As you have shown the challenge, in the sample dataset it is fairly easy. The resources suggested by @CoreyS
will get you started.However, in real-world data sets, it is often the case that one customer has bought more than one computer on different dates or multiple printers all in different orders.
So depending on what you want your final data set to look like you may also need to learn a bit about the following functions as well:
- Group by Recipe (academy)
- Grouping: aggregating data (documentation)
- Window Recipe (academy)
- Window: analytics functions (documentation)
These visual recipes would be helpful in dealing with the one customer to multiple transaction cases you may see in your dataset.
-
Thank you for your response @CoreyS
and @tgb417
. The resources you have suggested deals with simple join. I couldn't find anything about joining multiple datasets. I need to understand the concept of the complex joins. Based on the example I have described. Should I use the join recipe in order to achieve this?Thanks and have a great day!
-
Jurre Dataiku DSS Core Designer, Dataiku DSS & SQL, Dataiku DSS Core Concepts, Registered, Dataiku DSS Developer, Neuron 2022 Posts: 115 ✭✭✭✭✭✭✭
Hi @aotearoanz
,with the join-recipe you can join multiple data sets, you're certainly not limited to two. The first picture i attached shows how that looks with 3 datasets, just like the challenge you present in your original post. The second picture highlights the button to press to get more datasets into your join-recipe. Stitch them together with a key (customer ID), or even multiple keys as is shown in that second picture.
As i understood you need multiple outputs. The split-recipe is a nice option for that : based on one or more filters which you specify in that recipe the data is divided over new datasets.
@tgb417
made an important point concerning real-world data sets : the fact that something is not likely (somebody buying multiple computers/printers on different moments on the same day) does not mean it cannot happen. In fact, as a former employee of a big computer builder, i have seen that happening ! It would be prudent to take that possibility into account.When i started using DSS i took some time to do the courses provided in the Academy section mentioned above. They proved to be really helpful in getting up to speed with DSS !
Kind regards, Jurre
-
I think the issue is that with the join recipe, you're limited to two datasets per join. That is, you can't easily join one dataset with columns from two different datasets.
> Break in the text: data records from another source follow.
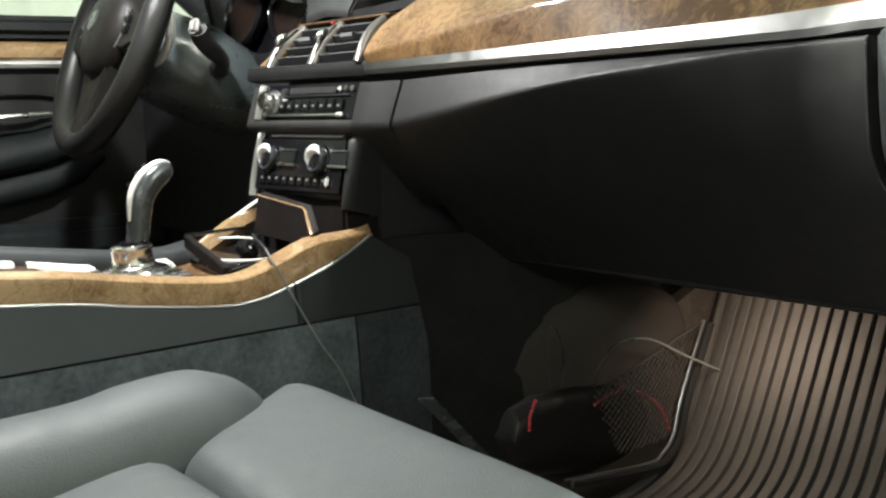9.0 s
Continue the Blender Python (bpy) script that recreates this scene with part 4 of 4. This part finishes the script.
    part("edge_plate", slab([(0.150, 0.004, 0.452), (0.158, 0.020, 0.452), (0.172, 0.088, 0.372), (0.162, 0.074, 0.372)], Vector((0.006, -0.003, 0.0)), 0.001), M_GRIP, c, "worn dark metal edge plate")
    # flat chrome inlays along the far side of the top panel
    for y0, y1, w0, w1 in ((-0.47, -0.352, 0.007, 0.004), (-0.338, -0.272, 0.003, 0.012)):
        rows = [[(-0.070, y, table(y, LOW) + 0.0215), (-0.069, y, table(y, LOW) + 0.0225), (-0.069 + w, y, table(y, LOW) + 0.0210), (-0.067 + w, y, table(y, LOW) + 0.0180)] for y, w in [(lerp(y0, y1, k / 6), lerp(w0, w1, k / 6) * 1.6) for k in range(7)]]
        part("chrome_inlay", sheet(rows, Vector((0, 0, -0.004))), M_INLAY, c, "flat bright chrome inlay")
    rows = [[(-0.112, y, table(y, LOW) + 0.030), (-0.108, y, table(y, LOW) + 0.036), (-0.084, y, table(y, LOW) + 0.036), (-0.076, y, table(y, LOW) + 0.030), (-0.074, y, table(y, LOW) + 0.018)] for y in (-0.75, -0.5, -0.40, -0.30, -0.22, -0.17, -0.14)]
    part("far_ledge", sheet(rows, Vector((0, 0, -0.006))), M_LEDGE, c, "grey leatherette ledge", sharp=50)
    part("roller_cover", sheet([[(x, y, table(y, LOW) + 0.018 + 0.003 * (1 - (x / 0.05) ** 2)) for x in (-0.05, -0.02, 0.02, 0.05)] for y in (-0.60, -0.5, -0.42, -0.345)], Vector((0, 0, -0.006))), M_WOOD_BROWN, c, "walnut sliding cover")

    g = thing("gear_lever", "curved silver-grey automatic gear lever with chrome collar", "gear lever")
    z0 = 0.6035
    part("base_plate", slab([(-0.044, -0.300, z0), (0.034, -0.300, z0), (0.044, -0.286, z0), (0.046, -0.206, z0 - 0.008), (0.034, -0.194, z0 - 0.010), (-0.036, -0.194, z0 - 0.010), (-0.046, -0.205, z0 - 0.008), (-0.050, -0.288, z0)], Vector((0, 0, 0.007)), 0.002), M_GLOSS, g)
    part("collar", lathe([(0.0, 0.0), (0.0250, 0.0), (0.0262, 0.003), (0.0255, 0.006), (0.0225, 0.008), (0.0215, 0.010), (0.0212, 0.022), (0.0222, 0.024), (0.0215, 0.0275), (0.0170, 0.0290), (0.0, 0.0290)], pose(-0.005, -0.2465, 0.6085, 4, 0, 0), 36), M_COLLAR, g, "polished chrome collar")
    part("flange", lathe([(0.0, 0.004), (0.030, 0.004), (0.0345, 0.0025), (0.036, 0.0), (0.0, 0.0)], pose(-0.005, -0.2465, 0.6085, 4, 0, 0), 40), M_COLLAR, g, "flat chrome flange")
    part("boot_ring", lathe([(0.0, 0.004), (0.0145, 0.004), (0.0170, 0.0), (0.0, 0.0)], pose(-0.005, -0.2455, 0.637, 4, 0, 0), 28), M_GLOSS, g)
    for bx, by, w in ((0.026, -0.288, 0.016), (0.004, -0.292, 0.014), (0.030, -0.272, 0.012), (0.030, -0.218, 0.013), (0.024, -0.204, 0.014), (0.004, -0.202, 0.014), (-0.022, -0.203, 0.014)):
        part("button", box((bx, by, z0 + 0.008 - 0.009 * (by > -0.25)), (w, 0.013, 0.008), 0.003, (0, 0, 0), 3), M_LEVER, g, "grey rocker button")
    part("pad", box((-0.034, -0.208, z0 + 0.003), (0.026, 0.034, 0.008), 0.003, (0, 10, 0), 3), M_INLAY, g, "bright chrome side pad")
    grip = curve_pts([(-0.005, -0.245, 0.628), (-0.005, -0.2395, 0.646), (-0.005, -0.2370, 0.668), (-0.006, -0.2320, 0.689), (-0.008, -0.2175, 0.7045), (-0.009, -0.2035, 0.7115), (-0.009, -0.1955, 0.7125)], 26)
    prof = [(0, 0.0120), (0.2, 0.0132), (0.4, 0.0148), (0.6, 0.0158), (0.78, 0.0140), (0.9, 0.0105), (0.96, 0.0075), (1, 0.003)]
    part("grip", tube(grip, [table(i / 25, prof) for i in range(26)], 18, False, 0.9, (1, 0, 0)), M_GRIP, g, "dark silver-grey lever grip")
    cap = []
    for i in range(7, 25):
        d = (grip[min(i + 1, 25)] - grip[i - 1]).normalized()
        cap.append(grip[i] + Vector((0.35, -d.z, d.y)) * (table(i / 25, prof) - 0.0026))
    part("grip_cap", tube(cap, [0.0012 + 0.0033 * math.sin(math.pi * min(1, (k + 0.5) / 18 * 1.05)) ** 0.7 for k in range(18)], 12, False, 1.0, (1, 0, 0)), M_INLAY, g, "bright chrome lever cap")
    for i in (13, 15, 17):
        d = (grip[i + 1] - grip[i - 1]).normalized()
        part("unlock_button", box(grip[i] + Vector((-0.004, -d.z * 0.0155, d.y * 0.0155)), (0.009, 0.005, 0.006), 0.0018), M_GLOSS, g)

    # open ashtray with a power socket
    t = thing("ashtray", "open black ashtray with raised lid and power socket", "ashtray")
    part("rear_lip", slab([(-0.068, -0.160, 0.618), (0.066, -0.178, 0.598), (0.066, -0.178, 0.611), (-0.068, -0.160, 0.633)], Vector((0.002, 0.008, 0)), 0.001), M_LIDBLACK, t)
    part("tray_floor", slab([(-0.066, -0.155, 0.606), (0.066, -0.172, 0.598), (0.072, -0.088, 0.610), (-0.064, -0.078, 0.618)], Vector((0, 0, -0.006))), M_GLOSS, t)
    part("side_lip", tube([(-0.068, -0.158, 0.632), (-0.067, -0.120, 0.633), (-0.066, -0.082, 0.634)], 0.0020, 8), M_GLOSS, t)
    part("side_lip", tube([(0.066, -0.174, 0.606), (0.070, -0.130, 0.613), (0.074, -0.090, 0.622)], 0.0024, 8), M_LIDBLACK, t)
    for r, cx, cy, cz, a0, a1 in ((0.050, 0.004, -0.130, 0.613, -150, 25), (0.034, -0.020, -0.120, 0.626, 60, 200)):
        arc = [(cx + r * math.cos(radians(d)), cy + 0.68 * r * math.sin(radians(d)), cz) for d in range(a0, a1, 12)]
        part("holder_ring", tube(arc, 0.0013, 8), M_INLAY, t, "chrome holder ring")
    lid = part("lid", slab([(-0.060, -0.066, 0.672), (0.050, -0.068, 0.662), (0.080, -0.078, 0.636), (0.076, -0.080, 0.622), (-0.062, -0.074, 0.626)], Vector((0.0, 0.010, 0.004)), 0.0015), M_LIDBLACK, t, "raised dark walnut lid")
    part("lid_edge", tube([(-0.062, -0.066, 0.672), (0.046, -0.068, 0.663), (0.054, -0.070, 0.660), (0.080, -0.079, 0.637)], [0.0009, 0.0011, 0.0018, 0.0022], 8), M_WOOD_PALE, lid, "pale walnut lid edge")
    part("lid_foot", slab([(0.060, -0.084, 0.632), (0.090, -0.086, 0.632), (0.094, -0.050, 0.632), (0.060, -0.055, 0.634)], Vector((0, 0, -0.008)), 0.001), M_WOOD_BROWN, lid, "red-brown walnut foot")
    part("socket_plug", lathe([(0.0, 0.0), (0.011, 0.0), (0.011, 0.016), (0.006, 0.021), (0.0, 0.021)], pose(0.002, -0.114, 0.611, 35, 25, 0), 20), M_GLOSS, t)
    k = thing("charging_cable", "thin grey charging cable hanging from the console", "cable")
    pts = [(0.010, -0.112, 0.634), (0.045, -0.128, 0.634), (0.085, -0.140, 0.630), (0.104, -0.142, 0.618), (0.1095, -0.130, 0.592), (0.114, -0.098, 0.530), (0.118, -0.072, 0.488), (0.125, -0.05, 0.43)]
    C = curve_pts(pts, 48)
    part("cord", tube(C[17:], 0.0010, 6), M_CABLE, k)
    part("strain_relief", tube(C[:18], [0.0024 - 0.00006 * i for i in range(18)], 8), M_CABLE_BLACK, k, "black moulded cable end")


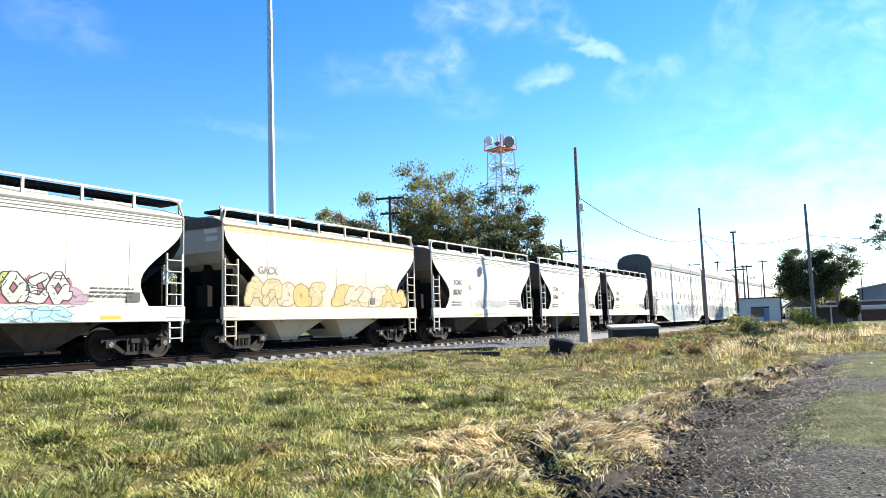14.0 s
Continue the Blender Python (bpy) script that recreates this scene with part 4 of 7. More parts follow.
LG = 21.741
g1 = gondola(0 * LG, LG, "black empty steel gondola car with ribbed sides")
g2 = gondola(1 * LG, LG, "black ribbed gondola car loaded with wire coils, pale graffiti")
g3 = gondola(2 * LG, LG, "black ribbed gondola car with white graffiti letters, coil load")
g4 = gondola(3 * LG, LG, "black ribbed gondola car loaded with wire coils")
g5 = gondola(4 * LG, LG, "black ribbed gondola car with row of white tags, coil load")
coil_load(1 * LG, ((1.2, 7.4), (7.7, 12.3), (12.6, 20.3)), ((1.0, 7.2), (8.5, 13.1), (13.6, 19.8)))
coil_load(2 * LG, ((1.75, 8.0), (8.3, 12.9), (14.2, 19.0)), ((0.8, 7.0), (8.9, 13.6), (14.0, 20.2)))
coil_load(3 * LG, ((1.5, 9.2), (11.0, 18.7)), ((0.9, 8.6), (9.5, 17.3)))
coil_load(4 * LG, ((2.0, 8.2), (9.6, 19.0)), ((0.9, 7.1), (8.2, 20.4)))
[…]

The join recipe allows the user to join multiple datasets to a single dataset, provided that those datasets don't also need to join to multiple datasets, but a single dataset cannot be joined to multiple datasets.
This can be worked around, but my habit has been to just express the join using SQL whenever I need a complex join.
-
Hello everybody,
I am stuck on a phase about join recipe. Here is my case :I built a join recipe between Datasets DS1 and DS2, with join conditions between DS1 and DS2.
Now I would like to add a new Dataset DS3 and put conditions between DS2 and DS3. I cannot do it because the interface proposes joins between DS3 and DS1. The input DataSet (D1) is just displayed and there is no dropdown list to change the dataset. I do not know how to change the datasets to joins, except doing a Custom Join.
Is there a graphical way to do it ? My version of Dataiku is 9.0.1
Thank you in advance for your help.
Have a good day.
Best regards,Jean-Luc.
-
Hello everybody,
There is no ADD INPUT button in my join receipt
My version of Dataiku is 12
any way to, owercome this ?
Thanks
-
Turribeach Dataiku DSS Core Designer, Neuron, Dataiku DSS Adv Designer, Registered, Neuron 2023 Posts: 1,993 Neuron
I have replied to you in your own thread.